What is expected:
Find each line holding "radians" and copy it out.

>> BEGIN Extracted data

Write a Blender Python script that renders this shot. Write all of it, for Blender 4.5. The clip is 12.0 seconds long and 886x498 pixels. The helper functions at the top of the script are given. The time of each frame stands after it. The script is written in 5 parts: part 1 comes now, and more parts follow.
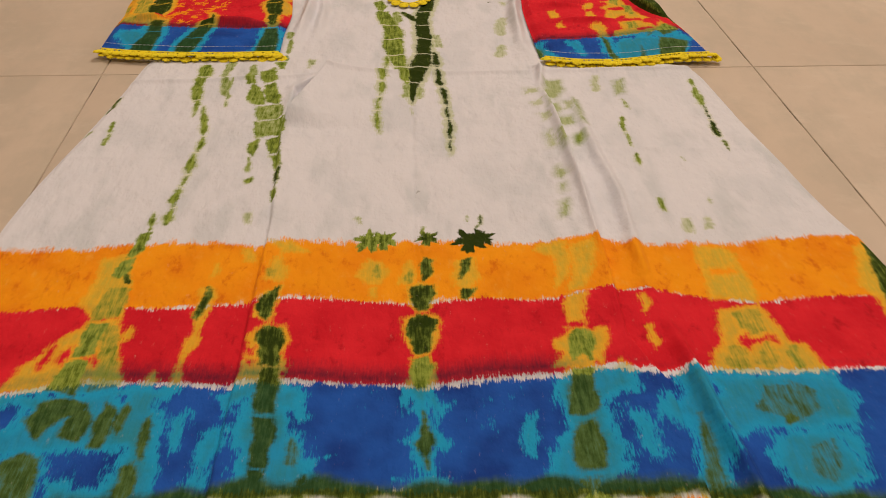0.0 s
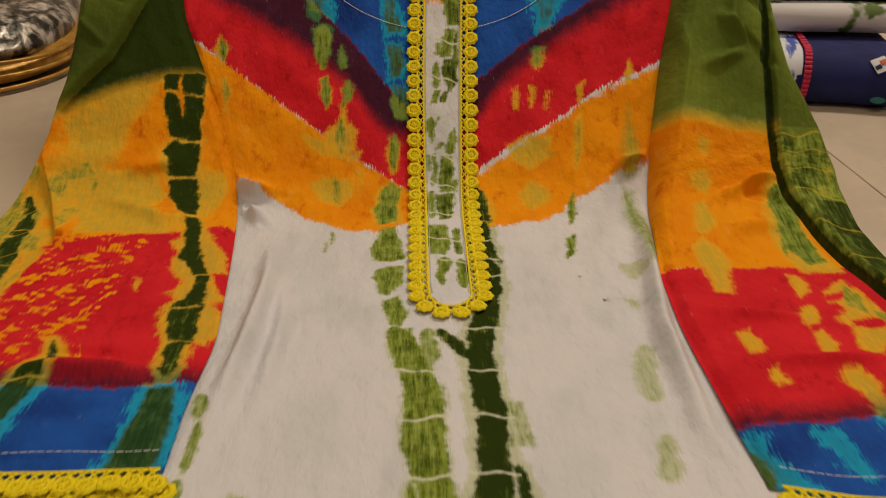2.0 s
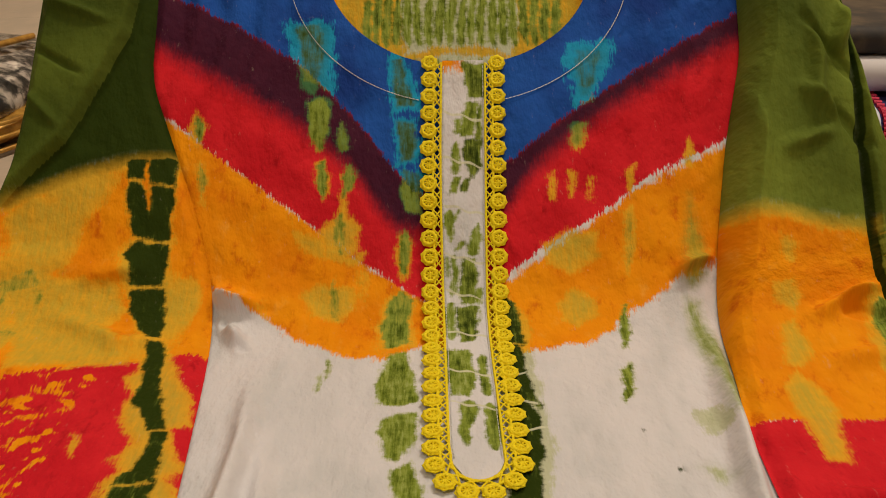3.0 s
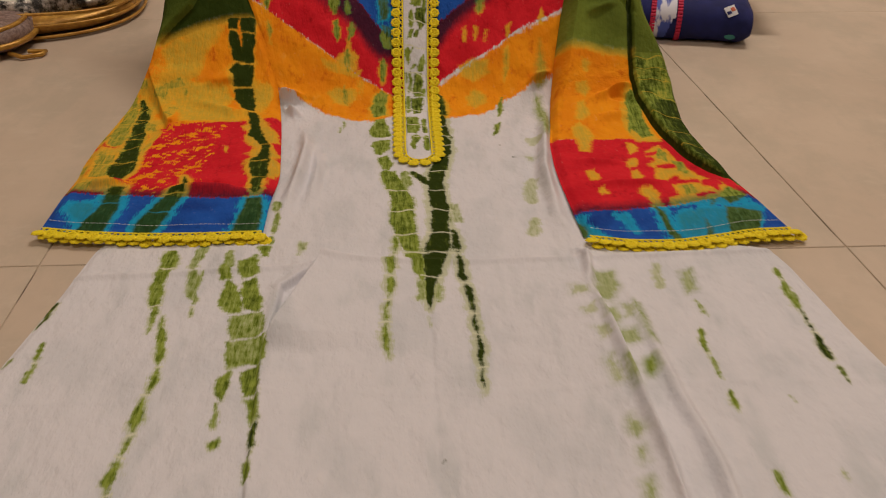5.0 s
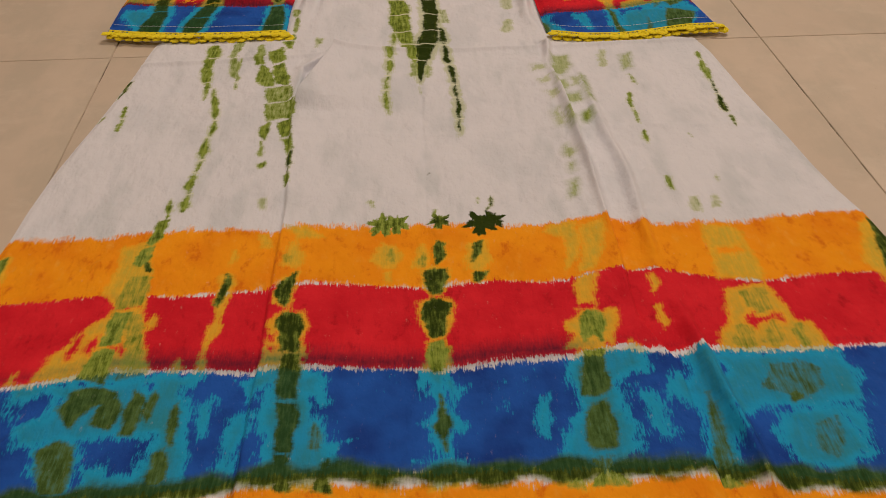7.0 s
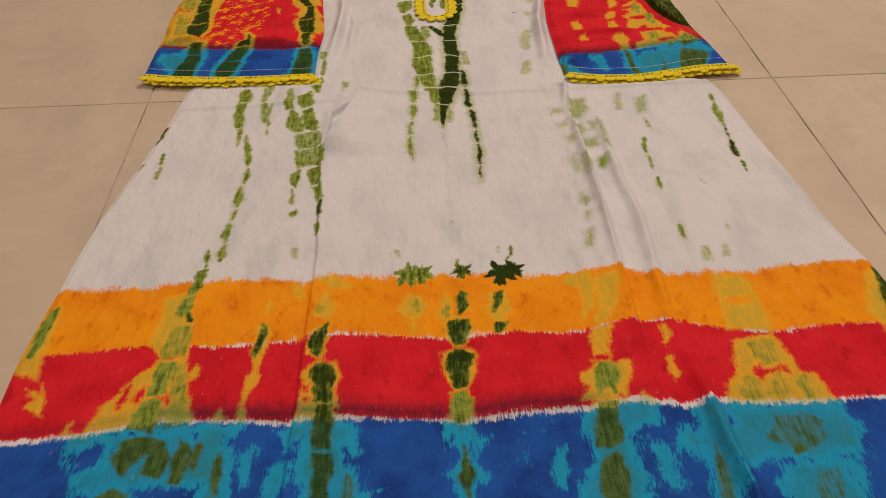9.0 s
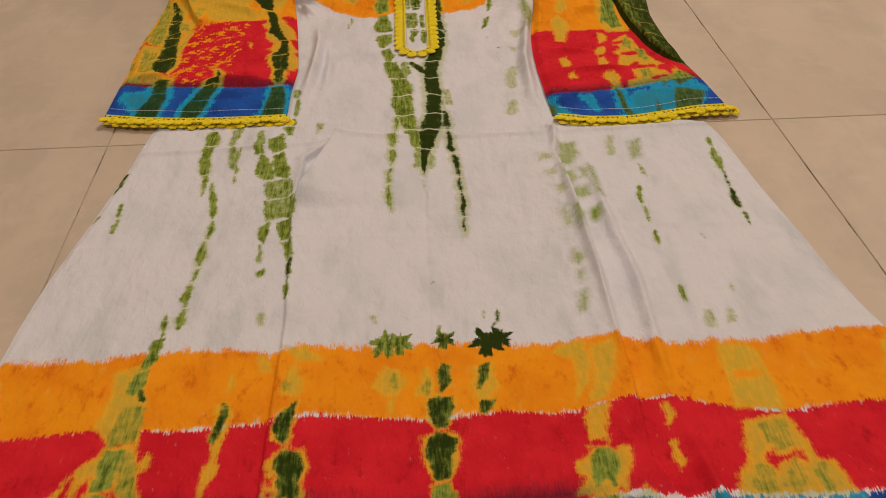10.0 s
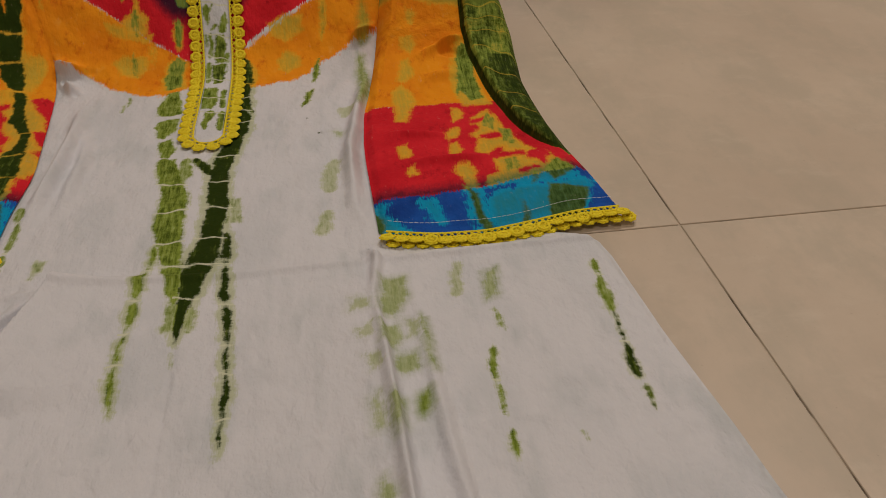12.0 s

>> END Extracted data
>> BEGIN Extracted data

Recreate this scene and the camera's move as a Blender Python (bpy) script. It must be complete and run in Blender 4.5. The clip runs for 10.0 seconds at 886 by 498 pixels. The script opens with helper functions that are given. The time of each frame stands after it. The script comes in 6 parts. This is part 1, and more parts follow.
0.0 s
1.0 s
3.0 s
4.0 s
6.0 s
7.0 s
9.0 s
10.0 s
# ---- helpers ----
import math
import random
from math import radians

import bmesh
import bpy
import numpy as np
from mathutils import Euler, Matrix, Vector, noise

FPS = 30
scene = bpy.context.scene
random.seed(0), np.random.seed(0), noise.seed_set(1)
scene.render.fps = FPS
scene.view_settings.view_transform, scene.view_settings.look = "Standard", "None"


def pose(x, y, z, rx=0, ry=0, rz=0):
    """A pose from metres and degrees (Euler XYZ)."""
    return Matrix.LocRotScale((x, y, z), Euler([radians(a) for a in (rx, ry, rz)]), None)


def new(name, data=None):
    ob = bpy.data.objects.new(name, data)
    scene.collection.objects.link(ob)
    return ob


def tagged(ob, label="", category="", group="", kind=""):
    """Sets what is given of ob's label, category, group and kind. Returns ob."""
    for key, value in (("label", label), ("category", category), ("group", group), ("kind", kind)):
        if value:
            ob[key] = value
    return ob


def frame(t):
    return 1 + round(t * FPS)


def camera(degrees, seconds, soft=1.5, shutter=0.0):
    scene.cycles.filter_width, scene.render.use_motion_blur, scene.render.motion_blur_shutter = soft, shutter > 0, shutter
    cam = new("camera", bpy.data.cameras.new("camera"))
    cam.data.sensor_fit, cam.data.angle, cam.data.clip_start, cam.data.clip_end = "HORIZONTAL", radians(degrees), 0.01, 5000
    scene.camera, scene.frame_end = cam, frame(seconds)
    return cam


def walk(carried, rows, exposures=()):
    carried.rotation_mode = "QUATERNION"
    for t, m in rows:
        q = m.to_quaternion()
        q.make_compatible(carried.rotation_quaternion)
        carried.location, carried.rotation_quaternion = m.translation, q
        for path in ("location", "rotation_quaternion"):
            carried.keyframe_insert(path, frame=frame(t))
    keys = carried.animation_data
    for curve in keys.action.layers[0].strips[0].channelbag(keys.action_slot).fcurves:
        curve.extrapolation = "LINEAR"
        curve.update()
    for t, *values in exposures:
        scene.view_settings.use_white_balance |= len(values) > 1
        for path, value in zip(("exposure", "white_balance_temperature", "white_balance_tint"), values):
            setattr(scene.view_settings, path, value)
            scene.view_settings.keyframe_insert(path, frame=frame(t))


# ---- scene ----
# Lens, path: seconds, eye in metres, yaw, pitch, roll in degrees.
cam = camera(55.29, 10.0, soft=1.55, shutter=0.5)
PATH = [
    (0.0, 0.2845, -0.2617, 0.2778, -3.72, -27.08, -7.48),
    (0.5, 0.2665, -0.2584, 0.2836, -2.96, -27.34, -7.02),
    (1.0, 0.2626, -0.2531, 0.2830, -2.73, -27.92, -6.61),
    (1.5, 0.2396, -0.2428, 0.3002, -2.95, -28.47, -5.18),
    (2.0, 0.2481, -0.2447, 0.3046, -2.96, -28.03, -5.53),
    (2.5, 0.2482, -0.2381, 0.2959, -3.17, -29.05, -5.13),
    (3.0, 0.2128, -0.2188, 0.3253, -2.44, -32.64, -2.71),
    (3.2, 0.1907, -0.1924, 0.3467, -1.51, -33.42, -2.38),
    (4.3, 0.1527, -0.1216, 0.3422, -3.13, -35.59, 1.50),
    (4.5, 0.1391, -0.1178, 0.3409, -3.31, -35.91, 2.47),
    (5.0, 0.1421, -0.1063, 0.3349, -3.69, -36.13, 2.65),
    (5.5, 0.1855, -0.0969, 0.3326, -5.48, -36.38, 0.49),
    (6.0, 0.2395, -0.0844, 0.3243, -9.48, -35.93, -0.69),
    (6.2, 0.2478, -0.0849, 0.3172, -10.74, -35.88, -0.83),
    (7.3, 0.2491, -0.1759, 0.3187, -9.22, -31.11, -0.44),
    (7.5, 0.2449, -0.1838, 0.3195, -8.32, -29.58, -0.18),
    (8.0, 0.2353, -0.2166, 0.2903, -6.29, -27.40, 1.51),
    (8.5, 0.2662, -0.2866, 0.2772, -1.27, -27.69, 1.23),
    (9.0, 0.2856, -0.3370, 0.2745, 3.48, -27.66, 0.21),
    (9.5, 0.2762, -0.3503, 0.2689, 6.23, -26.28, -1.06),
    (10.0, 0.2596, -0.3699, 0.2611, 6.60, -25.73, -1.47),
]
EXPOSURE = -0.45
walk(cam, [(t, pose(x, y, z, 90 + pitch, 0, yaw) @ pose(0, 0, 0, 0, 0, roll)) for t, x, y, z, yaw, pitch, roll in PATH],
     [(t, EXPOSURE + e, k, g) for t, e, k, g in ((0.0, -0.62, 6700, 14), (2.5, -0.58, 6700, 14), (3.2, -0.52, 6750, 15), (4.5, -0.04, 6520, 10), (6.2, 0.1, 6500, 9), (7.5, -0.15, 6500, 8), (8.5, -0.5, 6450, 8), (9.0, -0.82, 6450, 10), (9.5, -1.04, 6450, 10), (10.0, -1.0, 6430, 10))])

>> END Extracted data

Final answer:
from math import radians
    return Matrix.LocRotScale((x, y, z), Euler([radians(a) for a in (rx, ry, rz)]), None)
    cam.data.sensor_fit, cam.data.angle, cam.data.clip_start, cam.data.clip_end = "HORIZONTAL", radians(degrees), 0.01, 5000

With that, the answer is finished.